Place à la musique avec le concert de Luc Boland, le bruxellois demi-finaliste de The Voice, atteint du syndrome de Morsier qui réussit à vivre de son art. Sa chanson Je m’appelle Lou a fait le tour du monde. Il chantera et jouera du piano le 3 décembre aux Lilas (93).
Il y aura aussi du Nouveau Cirque avec l’époustouflant À 2 mètres dans lequel un acrobate atteint de mucoviscidose parvient à tenir debout (ou la tête à l’envers) grâce à l’aide de ses partenaires (et d’un apport en oxygène).
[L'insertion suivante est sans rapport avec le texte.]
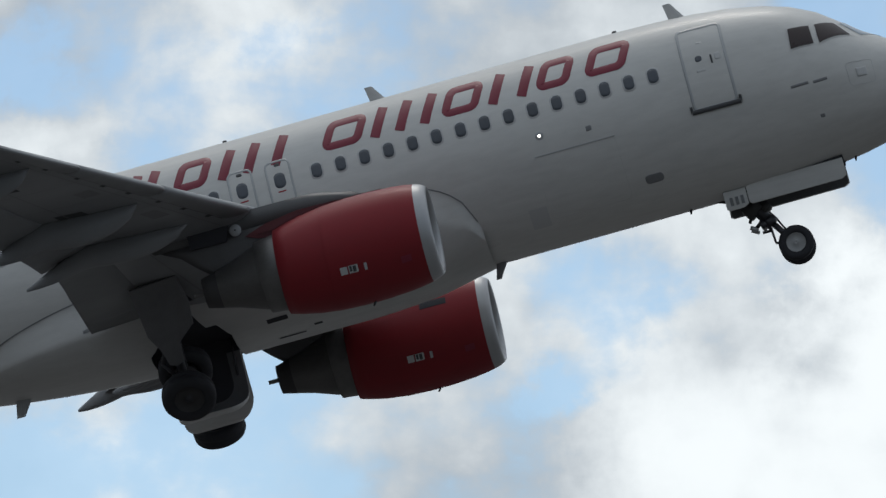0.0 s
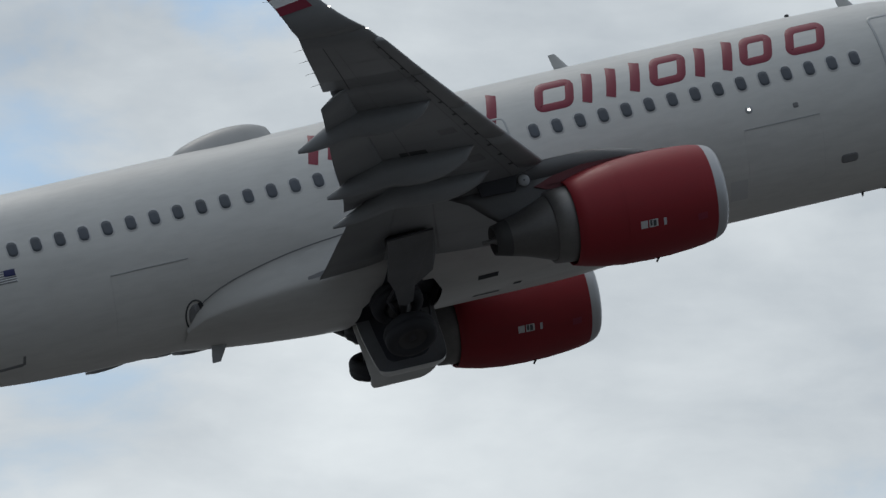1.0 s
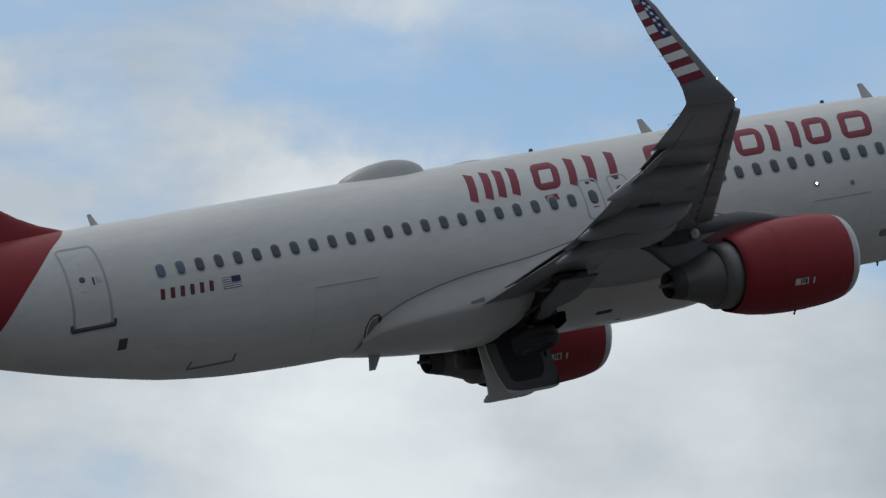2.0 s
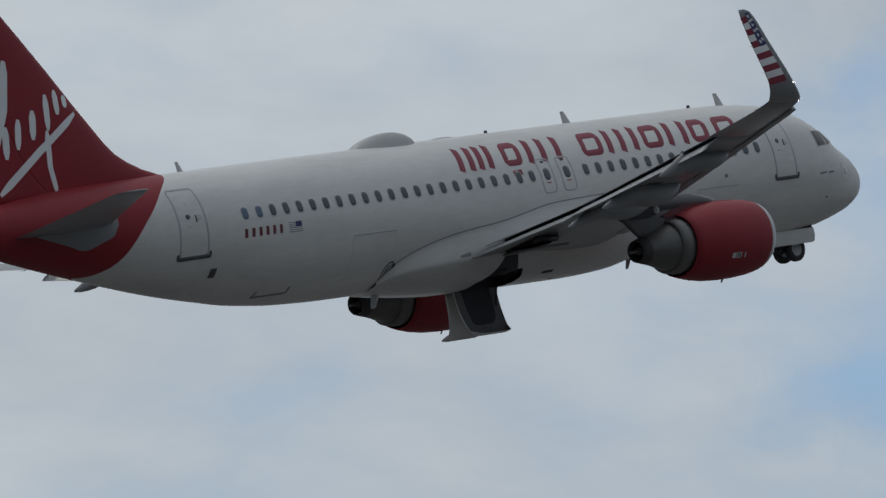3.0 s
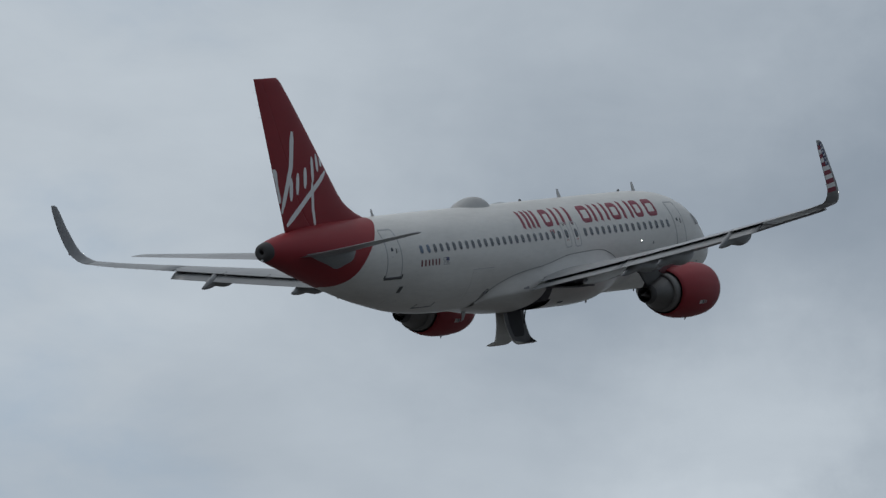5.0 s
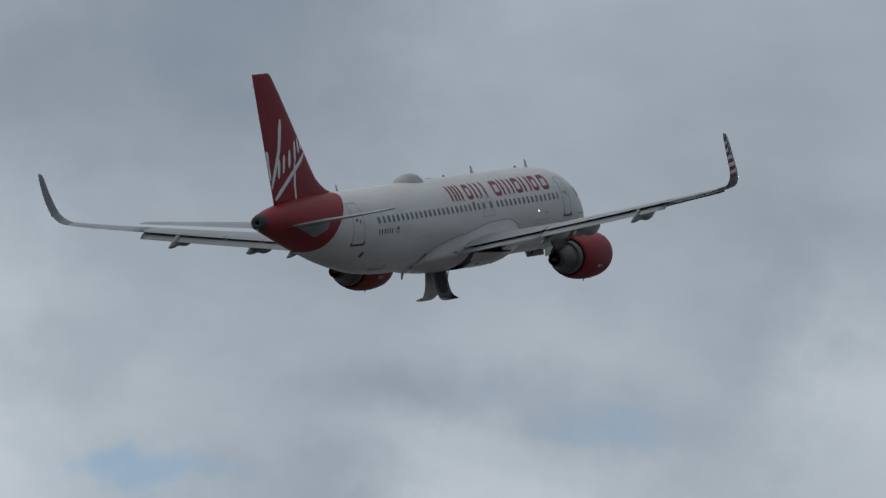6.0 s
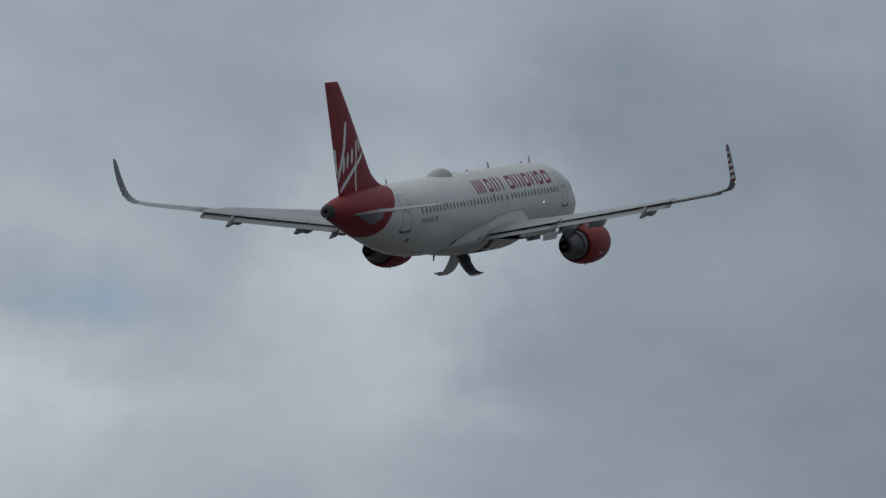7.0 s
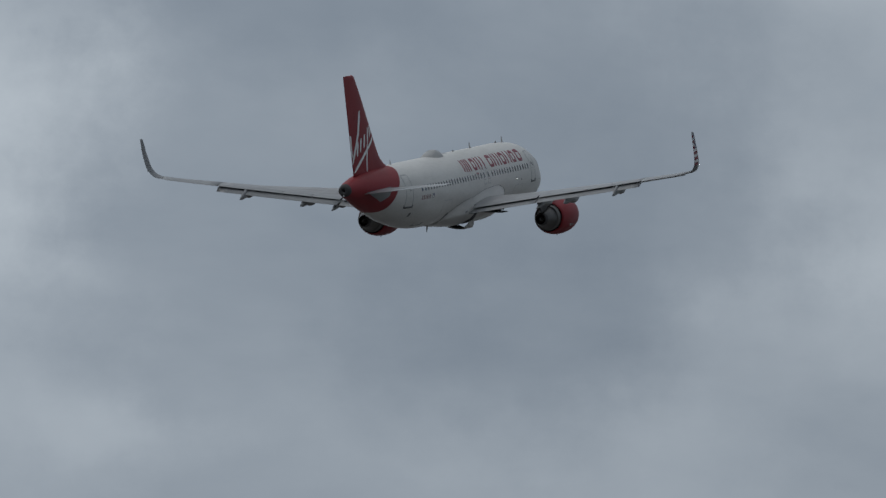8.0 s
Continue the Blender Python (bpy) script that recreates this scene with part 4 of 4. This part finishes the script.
    for o in (-1, 1):   # near-black plate painting the fairing's shadow, and pale round cap, on the pylon flank
        yy = side * 5.75 + o * 0.178
        part("pylon_opening", mesh_of("pylon_opening", *loft([[(-15.85, y, -0.92), (-16.75, y, -0.90), (-16.72, y, -1.22), (-15.95, y, -1.24)] for y in (yy - o * 0.06, yy)]), SHADE_DARK, False), nac)
        flank = [(13.5, -1.02), (14.4, -1.0), (15.1, -1.1), (15.55, -1.25), (15.3, -1.36), (14.8, -1.42), (13.8, -1.3)]
        part("pylon_flank", mesh_of("pylon_flank", *loft([[(-q, y, z) for q, z in flank] for y in (yy - o * 0.14, yy - o * 0.004, yy)]), RED_SHADE, False), nac, "dirt-stained red flank of the pylon, wing shade put into its colour")
        c = Vector((-15.72, yy, -1.06))
        vs, fs = grid([[c + Vector((r * math.cos(t), o * h, r * math.sin(t))) for t in (2 * math.pi * i / 18 for i in range(18))] for r, h in ((0.13, -0.03), (0.12, 0.012), (0.02, 0.014))], close_u=True)
        part("round_cap", mesh_of("round_cap", vs, fs, GREY), nac)


engine(-1)
engine(1)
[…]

J’espère le voir le mardi 3 décembre à 20 h 45 à l’espace Robert Doisneau de Meudon.
Il y aura aussi des visites théâtrales décalées, des marionnettes, du conte, de la comédie musicale, un bal…
Je rappelle que la fondation Goodplanet est elle-même un lieu qui fourmille de propositions passionnantes, aussi bien en intérieur qu’en extérieur, au 1 carrefour de Longchamp, 75016 Paris.
L’article est illustré par la photo de l’œuvre de Bordalo II, un artiste devenu une figure emblématique de l’art écologique contemporain. Le travail de cet artiste urbain né à Lisbonne relève autant de l’art que de la récupération. Il transforme des déchets (peneux, morceaux de plastique, débris métalliques) en oeuvres d’art provocatrices pour mieux pointer la double problématique de la surconsommation et de la pollution.